Vanessa Wyche, director of the Johnson Space Center, gave the keynote address at this year's State of Space event. Screenshot via houston.org

Is the Space City poised to continue its reign as an innovative hub for space exploration? All signs point to yes, according to a group of experts.

The Greater Houston Partnership hosted its annual State of Space this week. The virtual event featured a keynote address from Vanessa Wyche, director of NASA Johnson Space Center, and a panel moderated by David Alexander, chair of aerospace and aviation committee at the GHP and the director of the Rice Space Institute.

The conversations focused on the space innovation activity happening in Houston, as well as an update on the industry as a whole has space commercialization continues to develop.

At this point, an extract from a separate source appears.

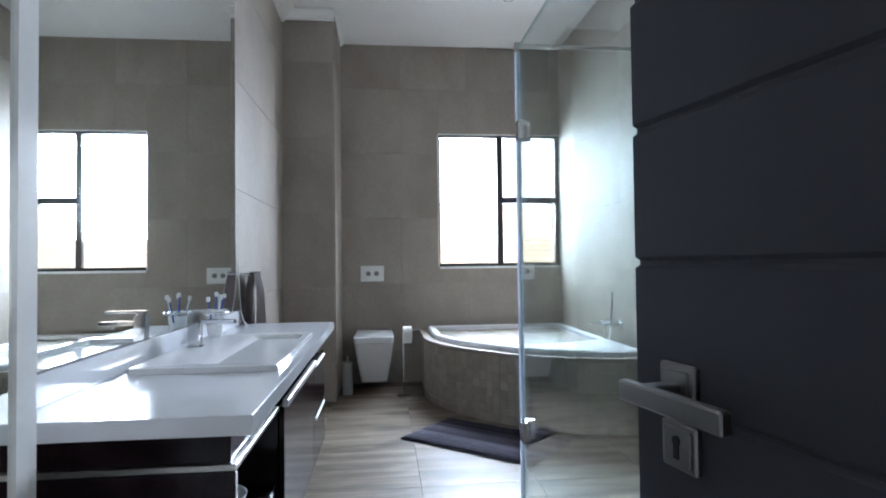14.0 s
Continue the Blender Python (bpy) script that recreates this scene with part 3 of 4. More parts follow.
def plate(name, dims, label, category, knobs=(), mat=PLASTIC):
    """A cover plate with small rockers."""
    p = part(name, boxes(dims, bevel=0.003), mat)
    tagged(p, label, category)
    for k in knobs:
        part("rocker", boxes(k, bevel=0.001, segments=1), mat, p)
    return p


plate("wall_socket", (CL, CL + 0.010, 2.925, 2.995, 0.315, 0.425), "white plastic socket plate low on the corridor wall", "socket", [(CL + 0.010, CL + 0.013, 2.945, 2.975, 0.33, 0.37)])
plate("light_switch", (-1.848, -1.776, YD0 - 0.010, YD0, 1.150, 1.264), "white plastic double light switch on the lobby wall", "light switch",
      [(-1.822, -1.802, YD0 - 0.0125, YD0 - 0.010, 1.214, 1.236), (-1.822, -1.802, YD0 - 0.0125, YD0 - 0.010, 1.182, 1.204)])

# ---------------------------------------------------------------- bathroom furniture


def mirror_cabinet():
    x0, x1, y0, y1, z0, z1 = WX, -2.112, 3.711, 4.284, 0.190, 1.717
    c = thing("mirror_cabinet", (WX, (y0 + y1) / 2, z0), "tall white lacquer wall cabinet with a mirrored door", "cabinet")
    part("body", boxes((x0, x1 - 0.022, y0 + 0.002, y1 - 0.002, z0 + 0.002, z1 - 0.002), bevel=0.002), WHITELAC, c)
    f = 0.058
    d = part("door", boxes((x1 - 0.020, x1, y0, y0 + f, z0, z1), (x1 - 0.020, x1, y1 - f, y1, z0, z1), (x1 - 0.020, x1, y0 + f, y1 - f, z0, z0 + f + 0.01), (x1 - 0.020, x1, y0 + f, y1 - f, z1 - f - 0.01, z1)), WHITELAC, c)
    part("mirror", boxes((x1 - 0.018, x1 - 0.007, y0 + f + 0.001, y1 - f - 0.001, z0 + f + 0.011, z1 - f - 0.011)), MIRROR, d, "mirror glass")
    return c


def vanity():
    x0, x1 = WX, -1.835
    y0, y1, z0, zs, zt = 4.588, 6.45, 0.155, 0.634, 0.757
    v = thing("vanity_unit", (WX, (y0 + y1) / 2, z0), "wall-hung dark wenge vanity unit with open shelves and drawers", "vanity")
    t = 0.018
    ys = 5.150
    part("top_band", boxes((x0, x1 - 0.012, y0 + 0.006, y1 - 0.006, zs + 0.022, zt), bevel=0.001, segments=1), WENGE, v)
    part("trim_strip", boxes((x0, x1 + 0.004, y0 - 0.004, ys, zs + 0.004, zs + 0.020), bevel=0.002, segments=1), STEEL, v, "polished aluminium trim strip")
    part("side_panel", boxes((x0, x1, y0, y0 + t, z0, zs + 0.002), bevel=0.001, segments=1), WENGE, v)
    part("side_panel", boxes((x0, x1, y1 - t, y1, z0, zs + 0.002), bevel=0.001, segments=1), WENGE, v)
    part("divider", boxes((x0, x1, ys - t, ys, z0, zs + 0.002)), WENGE, v)
    part("bottom_panel", boxes((x0, x1, y0 + t, ys - t, z0, z0 + t)), WENGE, v)
    part("back_panel", boxes((x0, x0 + 0.01, y0 + t, y1 - t, z0 + t, zs)), WENGE, v)
    sh = part("shelf", boxes((x0 + 0.01, x1 - 0.004, y0 + t, ys - t, 0.385, 0.403)), WENGE, v)
    part("edge_strip", boxes((x1, x1 + 0.003, y0 + 0.004, y0 + 0.012, z0, zs)), CHROME, v)
    part("edge_strip", boxes((x1, x1 + 0.003, y0 + t, ys - t, z0 + 0.003, z0 + 0.013)), CHROME, v)
    part("edge_strip", boxes((x1 - 0.004, x1 - 0.001, y0 + t, ys - t, 0.389, 0.400)), CHROME, sh)
    part("carcass", boxes((x0 + 0.01, x1 - 0.003, ys, y1 - t, z0, zs)), WENGE, v)
    for a, b, zz in ((ys + 0.003, 5.96, (z0, zs + 0.018)), (5.964, y1, (z0, 0.395)), (5.964, y1, (0.400, zs + 0.018))):
        dr = part("drawer", boxes((x1, x1 + 0.019, a, b, zz[0] + 0.002, zz[1] - 0.002), bevel=0.0015, segments=1), WENGE, v)
        hz = zz[1] - 0.004 if a < 5.9 else zz[1] - 0.024
        part("handle", boxes((x1 + 0.014, x1 + (0.034 if a < 5.9 else 0.027), a + (0.004 if a < 5.9 else 0.05), b - (0.004 if a < 5.9 else 0.05), hz, hz + (0.026 if a < 5.9 else 0.012)), bevel=0.002, segments=1), ALU, dr, "long polished aluminium handle")
    return v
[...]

All the speakers addressed how Houston has what it takes to remain a hub for the sector.

"The future looks very bright for Houston that we will remain a leader in Houston spaceflight," Wyche says in her address.

Here are a few other memorable moments from the event.

"Houston, I feel, is poised to be a leader. We have led in human space flight, and we will a leader in commercialization."

— Wyche says in her keynote address, which gave a thorough overview of what all NASA is working on at JSC. She calls out specifically how startups are a driving force in commercialization. JSC is working with local accelerator programs at The Ion and MassChallenge.

"These startups help us to connect to tomorrow's space innovation leaders, and gives our team the opportunity to mentor these entrepreneurs as we work to advance both our scientific and technical knowledge," she says.

"The ability to have a place where government, academia, and industry can come together and share ideas and innovation is incredibly powerful."

​— Steve Altemus, president and CEO of Intuitive Machines LLC, specifically talking about the Houston Spaceport, where Intuitive Machines has signed on as a tenant. Altemus adds that a major key to leading space commercialization is a trained workforce, which the spaceport is focused on cultivating.

"We shouldn't discount the character that Houston has from the standpoint as a great place to build a business."

— Tim Kopra, vice president of robotics and space at MDA Ltd., says, adding that Houston is a big city that feels like a small town. "We need to incentivize companies to come and stay," he says.

"Great cities — like great companies — understand that if you're still, you're probably moving backwards. ... I think Houston gets it in that regard."

— Todd May, senior vice president of science and space at KBR, says, adding that Houston realizes it needs to be on the offensive side to bring innovation to the game, positioning the city very well for the future.